Mary Quant, considered to be a true pioneer in fashion, was at the vanguard of the ‘Swinging London’ scene, designing clothes that perfectly embodied the freedom and energy of the time. Famous for putting the mini-skirt on the fashion map, her influence is so much broader than this iconic piece of clothing; she transformed cosmetics, tights and underwear, rainwear, shoes and boots, home furnishings and a vast array of other products, with their distinctive packaging and daisy logo.
Born to schoolteachers, who came from mining families, Mary Quant pursued an Art Education at Goldsmiths College, where her enthusiasm for fashion was born. She received her early experience by working as an assistant in a prestigious millinery shop in Mayfair. When she was at college, she had met Plunket Greene (who later become her husband), with whom she decided to start a business despite having little initial financial capital. They opened a shop called Bazaar near the King’s Road, and only with a sewing machine, and some fabrics purchased at Harrods, Quant set on to make clothes that defined the 1960s fashion and beyond.
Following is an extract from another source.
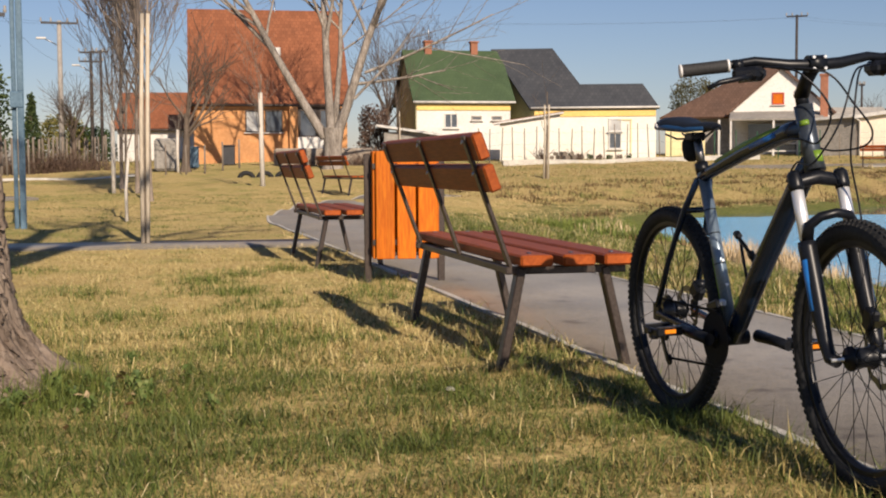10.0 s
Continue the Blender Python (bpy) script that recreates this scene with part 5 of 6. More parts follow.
def staked_sapling(m, label, h, tree_h, seed, gap=0.17, stakes=2, wood=POST_WOOD, bark=TWIG, thick=0.024, forks=(9, 4, 3)):
    t = thing("staked_sapling", m, label, "sapling", "young staked trees")
    rng = random.Random(seed)
    for k in range(stakes):
        x = (k - (stakes - 1) / 2) * gap
        part("stake", Mesh().tube([(x, 0, -0.25), (x + rng.gauss(0, 0.02), 0.02, h * 0.5), (x + rng.gauss(0, 0.03), 0, h)], [thick, thick * 0.96, thick * 0.88], 8), wood, t, "pale round wooden stake")
    limbs, twigs = Mesh(), Mesh()
    grow(limbs, twigs, Vector((0, 0.05, -0.1)), Vector((0, 0, 1)), tree_h, 0.03, 0, rng, 0.02, forks, 0.16, 0.004, 0.42, 0.4)
    part("trunk", limbs, bark, t)
    part("crown", twigs, bark, t)
    return t


staked_sapling(spot(45.95, 14.6), "staked young tree on the lawn between two pale posts", 2.5, 3.8, 51, 0.05, 2, POST_WOOD, GREY_TWIG, 0.024)
staked_sapling(spot(47.3, 36.0), "young tree beside a stout white stake", 1.95, 3.8, 52, 0.2, 1, WHITE_POST, GREY_TWIG, 0.06)
staked_sapling(spot(46.74, 21.6), "thin young tree with a short pale stake", 1.05, 2.4, 60, 0.1, 1, WHITE_POST, GREY_TWIG, 0.026)
staked_sapling(spot(44.6, 58), "thin young tree with a stout pale stake", 1.9, 2.6, 61, 0.1, 1, WHITE_POST, GREY_TWIG, 0.07)
staked_sapling(spot(40.98, 39.0), "single white-painted stake with a thin young tree", 2.75, 3.4, 53, 0.1, 1, WHITE_POST, GREY_TWIG, 0.075)
staked_sapling(spot(35.0, 44), "thin young tree tied to a pale leaning stake", 2.3, 3.2, 54, 0.1, 1)
staked_sapling(spot(28.6, 45), "thin young tree tied to pale tan stakes on the bank", 2.55, 3.1, 55, 0.15, 2, POST_WOOD, TWIG, 0.034, (3, 2, 1))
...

Bazaar, the boutique that started it all for Mary Quant and her husband
Alexander Plunket Greene. Photo source: V&A Press Office
Like many of the other fashion entrepreneurs featured in my free e-book, Quant did not have business knowledge or even fashion design training. However, she was very much attuned to the cultural and societal changes taking place in the 1960s. She proclaimed that the young were taking over, and London was the place to be, as she set out to create clothes for her and her friends that did not exist in the market. Her design was very much reflective of the time, and as fashion anticipates the future, she also reflected changing attitudes towards fashion. This was the post-war era, Britain, along with the rest of the world was on the brink of social change. Fashion was no longer about couture but about expressing one’s individuality and freedom. Her vision, and being attuned to this historic change, allowed her business to flourish and create an influence not only in the UK but also in America. Despite starting out with limited capital, and no knowledge of business or entrepreneurship, Quant and Plunket Greene opened a second boutique in Knightsbridge, and within three years, they secured a deal with Henri Bendel and JC Penney. The small boutique had become a global brand. She extended her brand into cosmetics and makeup, and once again, being ahead of her time, she even launched a men’s makeup brand.
Mary Quant launching her footwear collection in 1967. Photo source: PA
Key Success Factors:
Quant’s visionary outlook on fashion, and ability to be in tune with the revolution that was taking place in the 1960s, created a global brand that has influenced the fashion industry for decades. She and her brand have become synonymous with the mini skirt and hot pants. She has made clothes that were considered free and rebellious at the time, celebrating feminism and youth. Part of the strength of the Quant brand came from the fact that she designed for herself and would only create clothes that she and her friends would wear. In fact, just like her predecessors Chanel and Schiaparelli, she modeled her own clothes. Her key success factor was that she was uncannily contemporary, and she paved the way for future British fashion entrepreneurs, helping make London the creative capital of a type of fashion that is energetic and celebratory of street-style. Today, designers such as Molly Goddard and the Dublin-based Simone Rocha continue to take risks and embody the female fashion entrepreneurship that Quant celebrated and made center-stage in her work.